COHSASA worked collaboratively with the City Health Specialised Health Management under the leadership of Dr Hélène Visser and former environmental health practitioners to develop standards and conduct surveys. Acknowledgment for their efforts must go to Mr J F du Toit, Mr J A du Plessis and Mr H Schrader.

The principles of the International Society for Quality in Health Care (ISQua) were applied in the development of the EHO standards and the standards are linked to an established assessment tool and information system.  Areas that are evaluated and assigned scores in 43 different standards and 264 criteria with the following areas being measured: 

  • Management and leadership
  • Human resource management
  • Facilities and equipment
  • Risk management
  • Environmental health functions

Each environmental health office undergoes an external evaluation (lasting one and a half days) to assess compliance with standards. This is conducted by a team consisting of COHSASA surveyors and independent environmental health practitioners. In addition to the evaluation of the office the survey includes one or more site visits to observe the implementation of environmental health practices. These have included informal settlements, dairy farms, food factories, water management sites, informal food traders and formal food premises.

History of COHSASA awards for EHOs


What is COHSASA?

The acronym stands for the Council for Health Service Accreditation of Southern Africa.

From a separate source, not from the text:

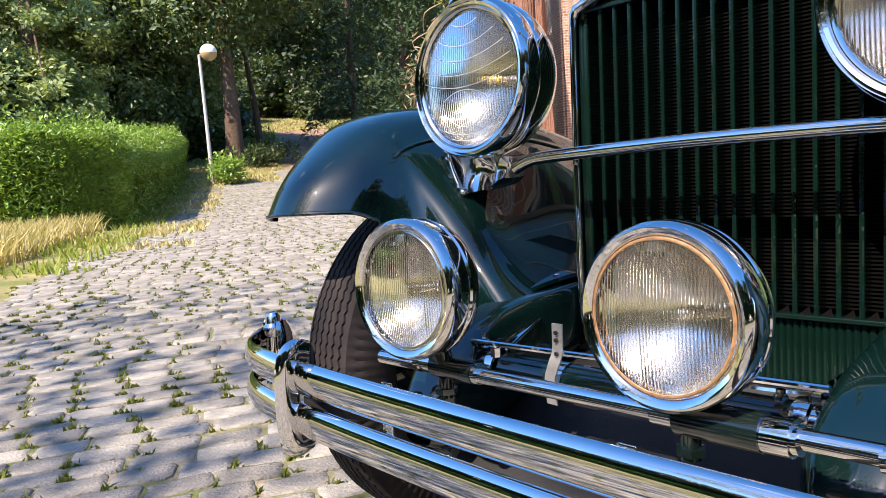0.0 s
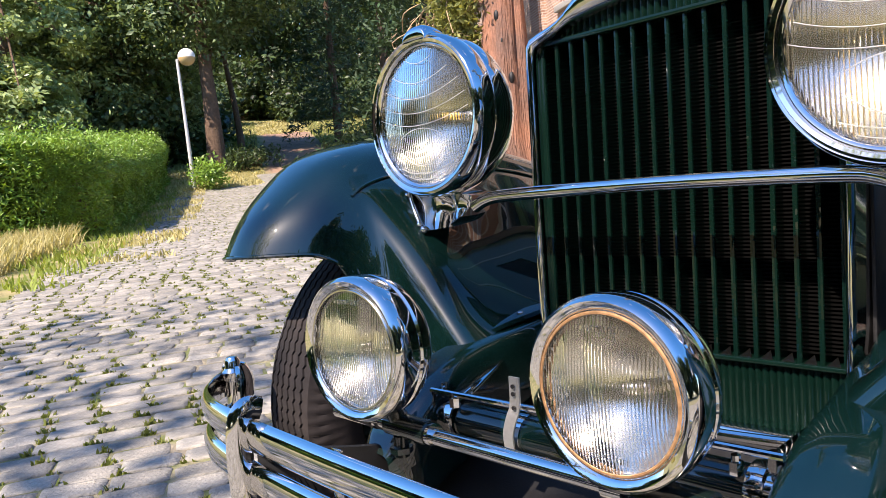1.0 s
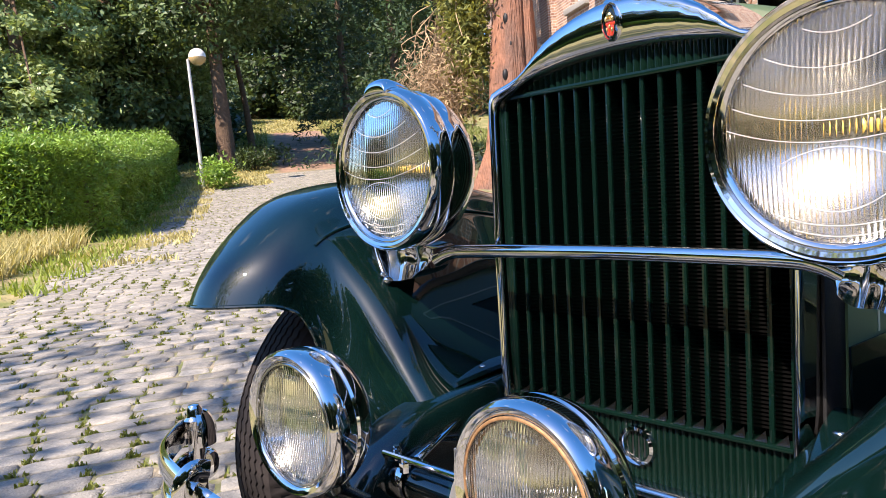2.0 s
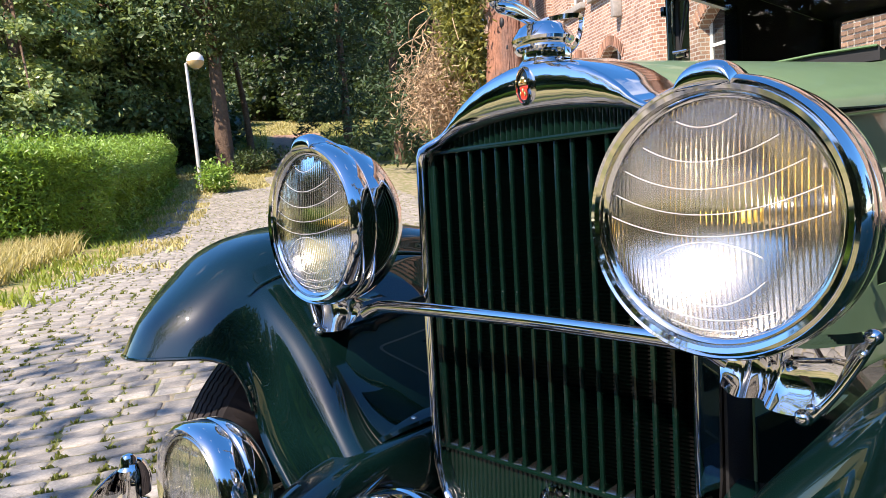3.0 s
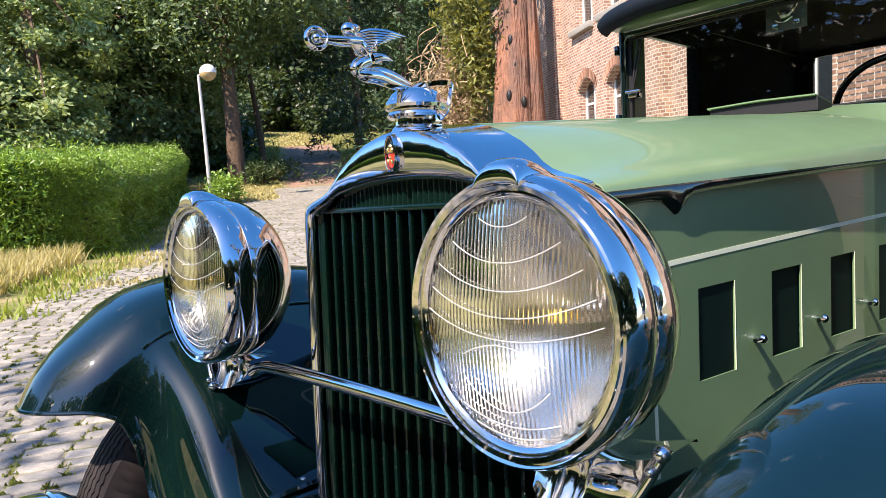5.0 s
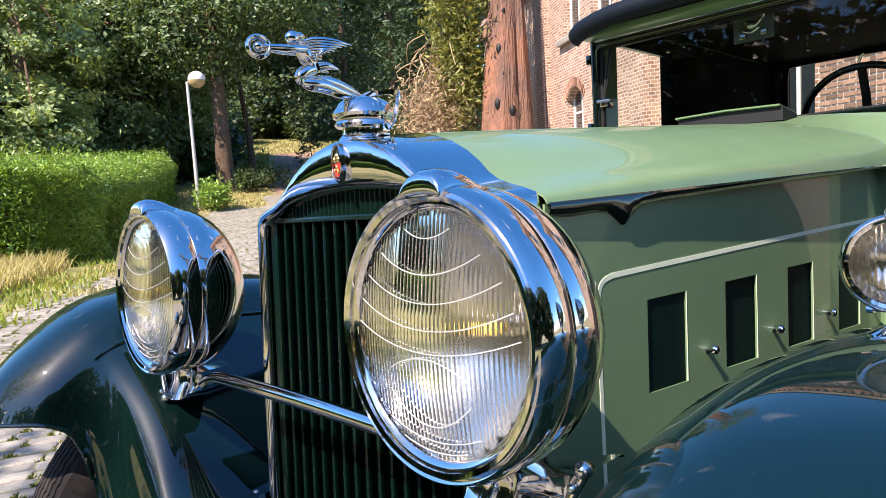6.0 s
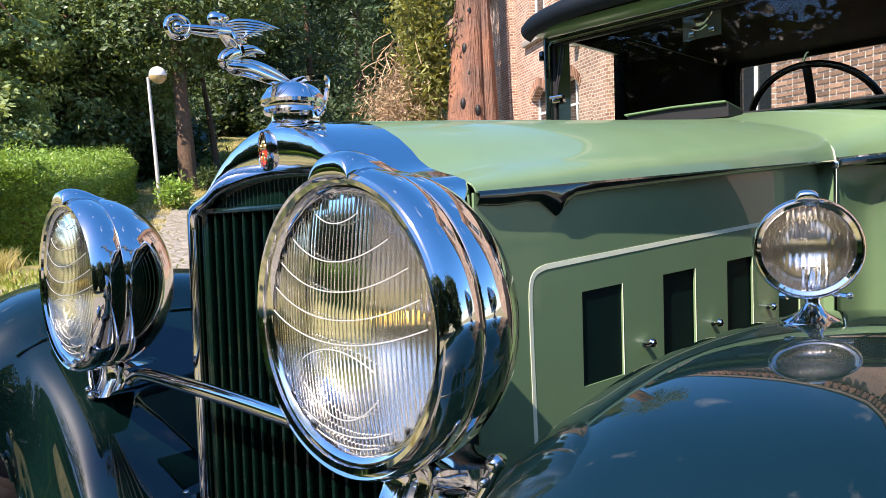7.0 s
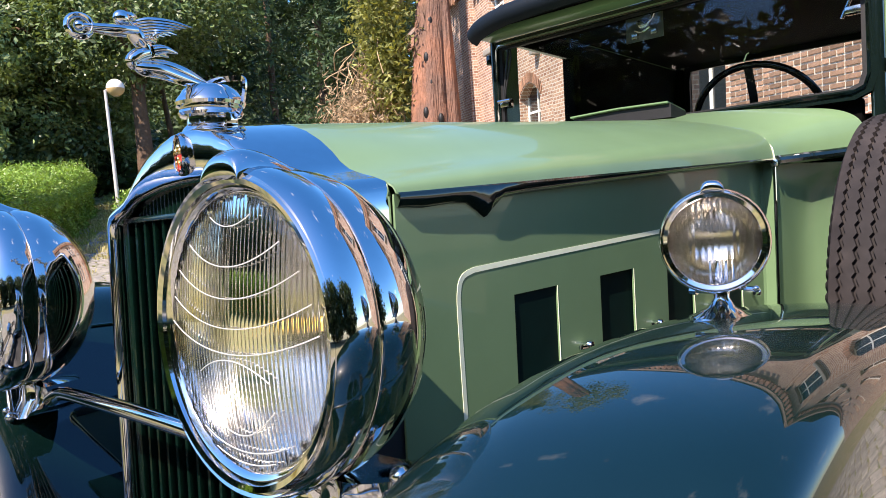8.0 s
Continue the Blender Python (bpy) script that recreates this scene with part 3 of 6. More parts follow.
# cross tube, thin rod, clip and the iron between the dumb irons
bm = bmesh.new()
add_rod(bm, (-0.34, -0.11, 0.482), (0.34, -0.11, 0.486), 0.031, 28)
part("cross_tube", bm, DARK_GREEN, car, "dark green front cross tube")
for x in (-0.285, -0.115, 0.10, 0.285):
    bm = bmesh.new()
    add_rod(bm, (x - 0.012, -0.11, 0.483), (x + 0.012, -0.11, 0.483), 0.0335, 24)
    part("tube_band", bm, CHROME, car)
bm = bmesh.new()
add_rod(bm, (-0.30, -0.14, 0.534), (0.30, -0.14, 0.546), 0.0052, 10)
part("thin_rod", bm, CHROME, car)
bm = bmesh.new()
add_sweep(bm, spline([(-0.118, -0.142, 0.452), (-0.116, -0.150, 0.49), (-0.108, -0.150, 0.518), (-0.102, -0.146, 0.54), (-0.101, -0.146, 0.586)], 4), [(-0.010, -0.0015), (0.010, -0.0015), (0.010, 0.0015), (-0.010, 0.0015)], (0, 1, 0))
clip = part("mounting_strap", bm, SATIN, car, "drilled chrome strap")
bm = bmesh.new()
for z in (0.572, 0.560, 0.538):
    add_rod(bm, (-0.101, -0.152, z), (-0.101, -0.149, z), 0.0035, 8)
part("strap_hole", bm, BLACK, clip)

for s in (-1, 1):
    # dumb iron with its sheet-metal cover
    bm = bmesh.new()
    rows = []
    for y, z0, z1, w in ((0.20, 0.47, 0.615, 0.045), (0.10, 0.44, 0.602, 0.048), (0.0, 0.40, 0.590, 0.054), (-0.08, 0.37, 0.570, 0.060), (-0.15, 0.35, 0.535, 0.062), (-0.20, 0.345, 0.495, 0.058), (-0.24, 0.36, 0.44, 0.035)):
        cx = s * (0.345 if y < 0.05 else 0.335)
        ring = []
        for k in range(20):
            a = 2 * math.pi * k / 20
            ca, sa = math.cos(a), math.sin(a)
            ring.append(Vector((cx + w * math.copysign(abs(ca) ** 0.5, ca), y, (z0 + z1) / 2 + (z1 - z0) / 2 * math.copysign(abs(sa) ** 0.5, sa))))
        rows.append(ring + [ring[0]])
    add_grid(bm, refined(rows, 2))
    horn = part("dumb_iron", bm, DARK_GREEN, car, "dark green dumb iron cover", sharp=50)
    for p, q in (((0.355, 0.04, 0.596), (0.356, 0.036, 0.606)), ((0.345, -0.20, 0.455), (0.345, -0.21, 0.466))):
        bm = bmesh.new()
        add_rod(bm, (s * p[0], p[1], p[2]), (s * q[0], q[1], q[2]), 0.010, 12)
        part("cover_bolt", bm, NICKEL, horn)
    # brace to the lamp bar
    bm = bmesh.new()
    add_lathe(bm, [(0.034, -0.011), (0.0385, -0.010), (0.040, 0.0), (0.0385, 0.010), (0.034, 0.011)], (s * 0.262, -0.11, 0.4845), (1, 0, 0), 32)
    strap = part("tube_strap", bm, CHROME, car, "polished strap round the cross tube")
    bm = bmesh.new()
    add_box(bm, -0.013, 0.013, -0.075, 0.075, -0.004, 0.004, 0.003, pose(s * 0.283, -0.035, 0.533, 14, 0, -s * 14))
    part("bar_brace", bm, CHROME, strap)
    for bx, by, bz in ((0.243, -0.140, 0.513), (0.283, -0.125, 0.522)):
        bm = bmesh.new()
        add_rod(bm, (s * bx, by, bz), (s * bx, by, bz + 0.016), 0.0095, 6)
        add_rod(bm, (s * bx, by, bz + 0.016), (s * bx, by, bz + 0.024), 0.006, 10)
        part("strap_nut", bm, CHROME, strap)
# splash pan
bm = bmesh.new()
add_grid(bm, refined([[(x, y, z) for x in (-0.34, -0.17, 0.0, 0.17, 0.34)] for y, z in ((0.20, 0.46), (0.10, 0.435), (0.0, 0.40), (-0.10, 0.355), (-0.17, 0.30), (-0.20, 0.24))], 2))
thick(part("splash_pan", bm, BLACK, car, "dark green pan under the radiator"))
bm = bmesh.new()
add_rod(bm, (-0.66, 0.20, 0.29), (0.66, 0.20, 0.29), 0.032, 16)
add_box(bm, -0.42, -0.36, -0.1, 0.9, 0.27, 0.33, 0.008)
add_box(bm, 0.36, 0.42, -0.1, 0.9, 0.27, 0.33, 0.008)
part("front_axle", bm, BLACK, car)
bm = bmesh.new()
add_box(bm, -0.50, 0.50, 0.32, 0.34, 0.18, 0.56)
part("engine_shield", bm, BLACK, car)

# bumper --------------------------------------------------------------
def bumper_path(z):
    half = [(0.0, -0.425), (0.20, -0.424), (0.36, -0.420), (0.47, -0.415), (0.56, -0.407), (0.64, -0.393), (0.71, -0.368), (0.764, -0.333), (0.808, -0.297), (0.829, -0.262), (0.818, -0.235), (0.790, -0.232), (0.772, -0.252)]
    full = [(-x, y, z) for x, y in reversed(half)] + [(x, y, z) for x, y in half[1:]]
    return spline(full, 5)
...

COHSASA has been working in the field of quality improvement in South African healthcare facilities for two decades since it was registered as an association not-for-gain in the Republic of South Africa under Section 21 of the Companies Act on 12th September, 1995. It was later registered as a non-profit company in October 1999. 

The Council has worked in over 600 facilities in both the public and private sector in South Africa and beyond our country’s borders to 9 other African countries: Swaziland, Lesotho, Namibia, Botswana, Malawi, Zambia, Rwanda, Nigeria, Uganda and Egypt. The Council works in hospitals, clinics, hospices, sub-acute facilities and environmental health offices. 

Part of the proudly South African movement, COHSASA has achieved global recognition and is one of only 30 internationally accredited healthcare accrediting bodies recognised by the International Society for Quality in Health Care Ltd (ISQua). It has received four consecutive accreditation awards from this global body (the current award expires in 2018). In addition, two sets of COHSASA standards and its Surveyor Training programme have been accredited by ISQua and these accreditation awards are valid until 2018.

Since its inception, COHSASA has focused on providing local solutions for local problems. This has resulted in the development of strategies to assist facilities, particularly those in the public sector, that face significant challenges in providing quality healthcare. 

These strategies include skills transfer through intense and ongoing training, facilitated accreditation processes, an information system that specifies areas of deficiency and a graded accreditation process where different levels of achievement are recognised through certificates and methods to sustain progress achieved. This has the effect of encouraging efforts towards full compliance with standards and institutionalising quality improvement.